Status of variable-interest entity (VIE) structures unresolved. "VIE structures"-- contractual arrangements widely-used to channel foreign funds into restricted or prohibited sectors--have not been formally endorsed by Chinese regulations. The 2015 Draft FIL would have defined foreign investment to include the acquisition of control of a domestic invested enterprise by contract, thereby subjecting VIE structures to the rules applicable to typical foreign investments. The FIL, however, does not explicitly include the acquisition of contractual control among the enumerated forms of "foreign investment. But it does define "foreign investment" to include any other form of investment as may be specified by administrative regulations or China's State Council, thus leaving the door open for future regulations that may address VIE structures.
Cross-border payments to remain subject to China's foreign exchange policy imperatives. In late 2016 and early 2017, as China's State Administration for Foreign Exchange ("SAFE") tightened foreign exchange controls, many foreign exchange transactions, e.g., for distributions on equity or royalty payments, experienced substantial delays. The commitment in Article 21 of the FIL to allow FIEs to "freely" remit capital and payments out of China would seem to prohibit such delays in the future.
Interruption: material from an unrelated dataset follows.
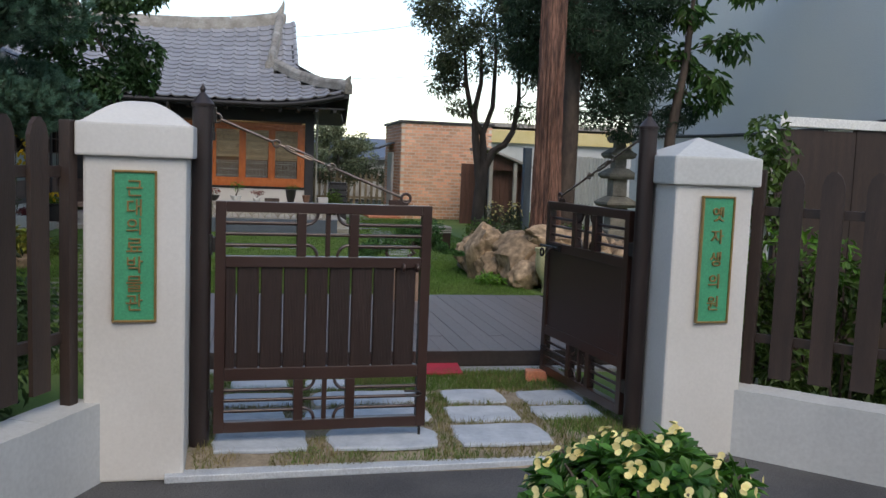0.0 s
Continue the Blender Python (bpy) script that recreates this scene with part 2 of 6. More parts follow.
DARK_ROOM = mat("dim_interior", (0.28, 0.205, 0.165), (0.4, 0.3, 0.245), 0.5, 0.8, 0.1, 30)
YELLOW_PAINT = mat("yellow_sign_paint", (0.6, 0.48, 0.2), (0.68, 0.56, 0.28), 0.8, 0.6, 0.05, 40)
BLUE_ROOF = mat("blue_sheet_roof", (0.1, 0.125, 0.165), (0.13, 0.155, 0.2), 0.5, 0.5, 0.1, 30)
STONE_LANTERN = mat("mossy_granite", (0.15, 0.14, 0.115), (0.25, 0.235, 0.19), 0.2, 0.9, 0.6, 30)
WORN_CREAM = mat("worn_grey_canopy_paint", (0.27, 0.255, 0.23), (0.36, 0.345, 0.315), 0.5, 0.75, 0.1, 40)
GREY_FROST = mat("grey_frosted_glass", (0.2, 0.225, 0.225), (0.3, 0.32, 0.315), 0.35, 0.35, 0.03, 60)
IRON_PALE = mat("weathered_pale_iron", (0.24, 0.22, 0.2), (0.36, 0.34, 0.31), 0.1, 0.6, 0.1, 60)
RED_BOARD = mat("red_brown_board", (0.09, 0.042, 0.03), (0.13, 0.062, 0.044), 0.3, 0.7, 0.2, 30, vary=0.1, stretch=(4, 4, 0.5))
LEAF_LOBED = leaf_mat("dark_lobed_leaves", (0.026, 0.07, 0.016), (0.065, 0.135, 0.03), 0.45, 0.4)
LAWN_STONE = mat("pale_lawn_stone", (0.2, 0.212, 0.2), (0.3, 0.31, 0.295), 0.2, 0.88, 0.3, 40, vary=0.1)
RED_PAINT = mat("red_paint", (0.4, 0.025, 0.03), (0.48, 0.04, 0.04), 0.1, 0.4, 0.05, 60)

# ---- builders ----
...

But so long as SAFE acts pursuant to legal authorities--and thus "according to law"--when imposing foreign exchange controls in the future, its actions may be seen as consistent with Article 21.
Greater freedom of contract for technology licenses, though owing to changes outside of the FIL. With its broad references to the "principle of fairness" or "equal negotiation," Article 22 itself provides little clarity as to how free foreign licensors and Chinese licensees will be to negotiate the terms of their technology collaborations. But other recent regulatory changes do suggest that China is increasingly willing to allow parties to negotiate cross-border IP licenses on their own terms. On March 2, 2019, the Decisions of the State Council to Amend Certain Administrative Regulations eliminated certain provisions regarding cross-border IP licenses in the Regulations of the Administration of Import and Export of Technologies that had long been criticized as overly-burdensome. The eliminated provisions had required, among other things, (i) that foreign licensors be liable for infringement of third-party IP resulting from the licensee's use of the licensed IP, (ii) that improvements to the licensed IP be owned by the party responsible for the improvements, and (iii) that various pro-licensor covenants be excluded from the licenses. Such requirements have often not been followed in practice, and there has been little publicized enforcement in this area to guide contracting parties. Nonetheless, the existence of these requirements has made it somewhat risky for contracting parties who chose not to strictly follow the requirements in their cross-border license agreements. The elimination of these provisions is thus a welcome development and suggests that China may intend to make real changes in furtherance of the commitments in the FIL.
No change (yet) to treatment of in-kind capital contributions. Under the EJV Law, ownership stakes of partners forming a joint venture must be proportional to the value of their respective capital contributions, and the value of in-kind capital contributions is usually considered by the government based upon an asset appraisal report issued by an appraisal firm. It is generally more difficult for such firms to assess the value of IP rights contributed to an entity via a cross-border IP license with standard termination rights, and, on such basis, the government may refuse to allow the registration. This leaves the parties to seek alternative, often costly, ways to achieve their mutually-desired contractual arrangements. The situation may partially change with the passing of the FIL, because the Company Law gives shareholders of limited liability companies the ability to allocate profits not in proportion to their shareholdings.